EU referendum: Bank of England ready to pump billions into financial system to counter turmoil of Brexit

Similar steps were taken during 2008 financial crisis and privately considered during Scottish independence referendum

Nigel Morris
Deputy Political Editor
Monday 07 March 2016 23:02
Bank of England Governor, Mark Carney, may be willing to offer cash to the major banks around the time of the EU referendum
Bank of England Governor, Mark Carney, may be willing to offer cash to the major banks around the time of the EU referendum

The Bank of England is on standby to pump billions of pounds into the financial system in case of market turmoil following a vote to leave the European Union in June.
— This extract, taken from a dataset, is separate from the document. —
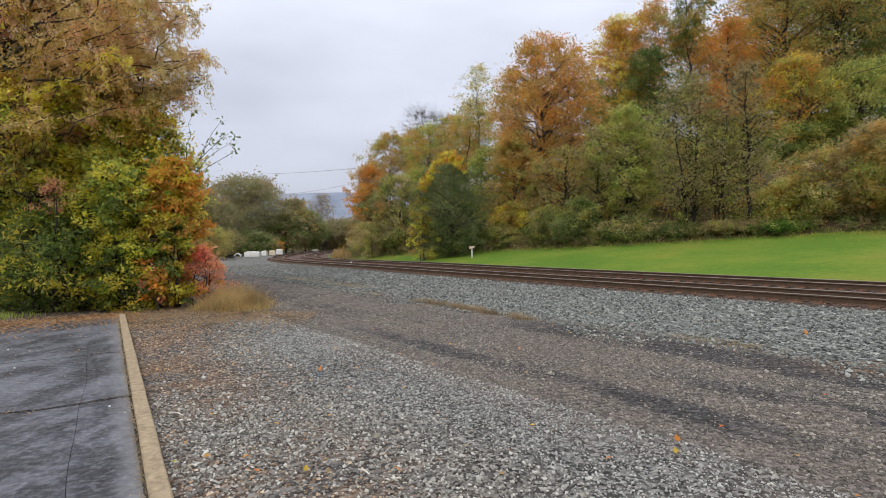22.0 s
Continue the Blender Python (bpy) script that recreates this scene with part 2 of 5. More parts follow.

The plans emerged ahead of an appearance in the Commons on Tuesday by Mark Carney, the Bank’s Governor, where he will be questioned by MPs on the potential impact of Brexit on the money markets. The Bank could offer cash to the major banks around the time of the referendum to ensure money continues to flow through the system.

Similar emergency steps were taken during the financial crisis in 2008 and privately considered – but not taken – during the Scottish independence referendum in 2014.
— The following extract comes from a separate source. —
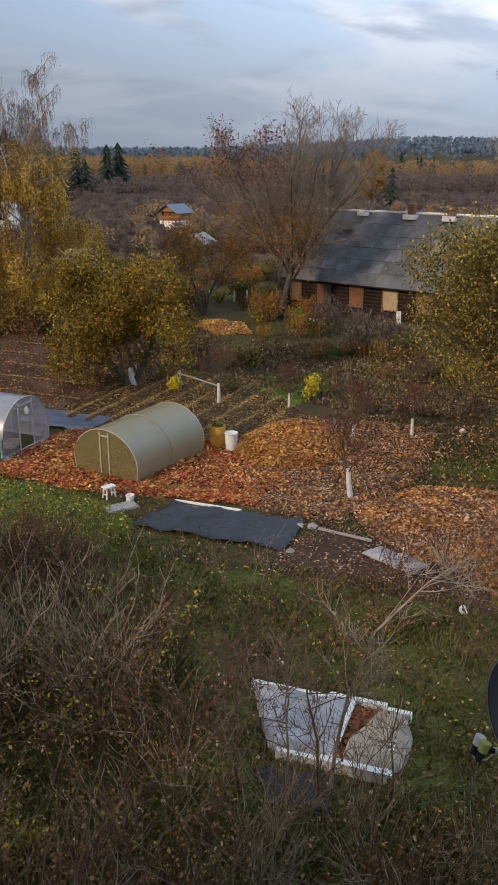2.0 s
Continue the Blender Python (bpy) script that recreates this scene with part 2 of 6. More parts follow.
M["lf_green"] = leafmat("dark_green_leaves", [(0.0, (0.035, 0.05, 0.012)), (0.5, (0.075, 0.085, 0.018)), (0.8, (0.16, 0.13, 0.025)), (1.0, (0.40, 0.33, 0.09))])
M["lf_bramble"] = leafmat("dull_bramble_leaves", [(0.0, (0.045, 0.05, 0.014)), (0.5, (0.085, 0.085, 0.02)), (0.85, (0.14, 0.115, 0.03)), (1.0, (0.20, 0.15, 0.04))])
M["lf_ochre"] = leafmat("ochre_gold_leaves", [(0.0, (0.075, 0.055, 0.012)), (0.35, (0.195, 0.128, 0.016)), (0.7, (0.345, 0.215, 0.022)), (1.0, (0.50, 0.31, 0.03))], patchy=0.55, swing=(0.55, 1.35))
M["fall_heap"] = leafmat("fallen_leaves_heap", [(0.0, (0.26, 0.10, 0.03)), (0.35, (0.50, 0.23, 0.05)), (0.75, (0.64, 0.37, 0.10)), (1.0, (0.76, 0.52, 0.20))], 0.7, 0.05)
M["lf_gold"] = leafmat("golden_leaves", [(0.0, (0.32, 0.17, 0.018)), (0.5, (0.52, 0.31, 0.03)), (1.0, (0.66, 0.44, 0.06))])
M["lf_birch"] = leafmat("birch_leaves_ochre", [(0.0, (0.32, 0.195, 0.03)), (0.5, (0.56, 0.36, 0.055)), (1.0, (0.72, 0.51, 0.10))], swing=(0.8, 1.2))
M["lf_orange"] = leafmat("orange_leaves", [(0.0, (0.24, 0.09, 0.02)), (0.5, (0.42, 0.18, 0.025)), (1.0, (0.55, 0.30, 0.05))])
M["lf_red"] = leafmat("dull_red_leaves", [(0.0, (0.10, 0.035, 0.03)), (0.6, (0.20, 0.07, 0.05)), (1.0, (0.32, 0.14, 0.07))])
M["lf_brown"] = leafmat("russet_leaves", [(0.0, (0.13, 0.065, 0.025)), (0.6, (0.26, 0.13, 0.04)), (1.0, (0.40, 0.24, 0.07))])
M["fall_orange"] = leafmat("fallen_leaves_orange", [(0.0, (0.18, 0.05, 0.02)), (0.35, (0.42, 0.145, 0.036)), (0.7, (0.60, 0.265, 0.07)), (1.0, (0.75, 0.45, 0.17))], 0.7, 0.05)
M["fall_red"] = leafmat("fallen_leaves_red", [(0.0, (0.16, 0.028, 0.018)), (0.5, (0.38, 0.075, 0.03)), (0.88, (0.52, 0.15, 0.05)), (1.0, (0.66, 0.38, 0.15))], 0.7, 0.05)
M["fall_ochre"] = leafmat("fallen_leaves_ochre", [(0.0, (0.18, 0.10, 0.035)), (0.5, (0.35, 0.215, 0.07)), (1.0, (0.54, 0.37, 0.13))], 0.7, 0.05)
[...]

Will Straw, the executive director of Stronger In, said the Bank’s preparations underlined the risks to Britain of a vote to quit the EU.
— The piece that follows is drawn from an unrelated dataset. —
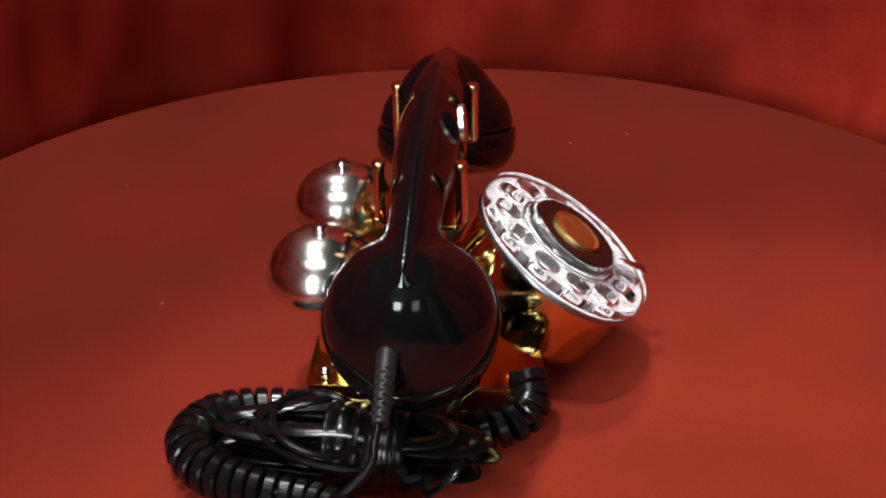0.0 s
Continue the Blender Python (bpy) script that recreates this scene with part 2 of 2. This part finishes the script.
def base(root):
    bm = prism(bmesh.new(), round_rect(*PLATE, (0.002,) * 4, 3), 0.0118, 0.0142)
    bmesh.ops.bevel(bm, geom=[e for e in bm.edges if abs(e.verts[0].co.z - e.verts[1].co.z) < 1e-5], offset=0.0005, segments=2, affect="EDGES")
    plate = part("base_plate", bm, SATIN, root, "polished brass base plate")
    for x, y in CORNERS:
        bm = lathe(bmesh.new(), [(0, 0), (0.0068, 0), (0.0080, 0.0012), (0.0080, 0.0045), (0.0073, 0.0052), (0.0080, 0.006), (0.0080, 0.0100), (0.0070, 0.0117), (0, 0.0117)],
                   pose(x, y, 0), 32)
        part("foot", bm, RUBBER, root, "clear grey rubber foot")
        bolt = hex_nut("bolt", 0.0054, 0.0143, 0.0178, x, y, CHROME, root, 15, "bright hexagonal corner bolt")
        bm = lathe(bmesh.new(), [(0.0036, 0.0178), (0.0036, 0.0184), (0.0028, 0.0191), (0, 0.0192)], pose(x, y, 0), 20)
        part("bolt_end", bm, CHROME, bolt)
    top = lambda x, y: 0.0545 - (y + 0.006) * 0.125
    bm = prism(bmesh.new(), round_rect(-0.0325, 0.0434, -0.0060, 0.0570, (0.0115, 0.0115, 0.0010, 0.0010), 12), 0.0143, 0.05, slope=top)
    bmesh.ops.bevel(bm, geom=[e for e in bm.edges if min(v.co.z for v in e.verts) > 0.03], offset=0.0007, segments=2, affect="EDGES")
    part("housing", bm, HOUSING, root, "polished brass box housing with rounded front corners")
    bm = lathe(bmesh.new(), [(0, 0.045), (0.0105, 0.045), (0.0105, 0.058), (0.0092, 0.0595), (0.0092, 0.0946), (0, 0.0946)], pose(0.0055, 0.0075, 0), 40)
    part("pillar", bm, BRASS, root, "polished brass pillar under the cradle")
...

He said: “We’ve already seen the sensitivity of the pound to the prospect of leaving the EU and now we learn about the very real prospect of lending drying up. When the Bank of England issues this kind of warning, everyone should sit up and listen.

“It is not good enough for Leave campaigners to simply dismiss this kind of warning when they are still to come clean with the public about what Britain’s future would look like outside Europe. Britain is stronger, safer and better-off in the EU and leaving is a leap in the dark.”

Major high street banks have already expressed fears that a vote to leave could cause the markets to seize up as major companies scale back investment plans.

Barclays said last week: “In the UK, the referendum on EU membership gives rise to some political uncertainty and raises the possibility of a disruptive and uncertain exit from the EU, with attendant consequences for investment and confidence.”

Royal Bank of Scotland, in which the taxpayer has a majority stake, said in its annual report: “The referendum on the UK’s membership of the EU increases economic and operational uncertainty. The result may also give rise to further political uncertainty regarding Scottish independence.”

Matthew Elliott, chief executive of Vote Leave said: “It’s almost as if pro-EU scaremongers think it would be better not to give the public a vote at all, keeping power in the hands of unelected EU officials and unaccountable EU judges.

“They predicted the world would end if we didn’t join the euro and now they are at it again with the referendum. The biggest risk to the British economy on 23 June is sticking with an unreformed EU which will enable Brussels to seize more money and more control.”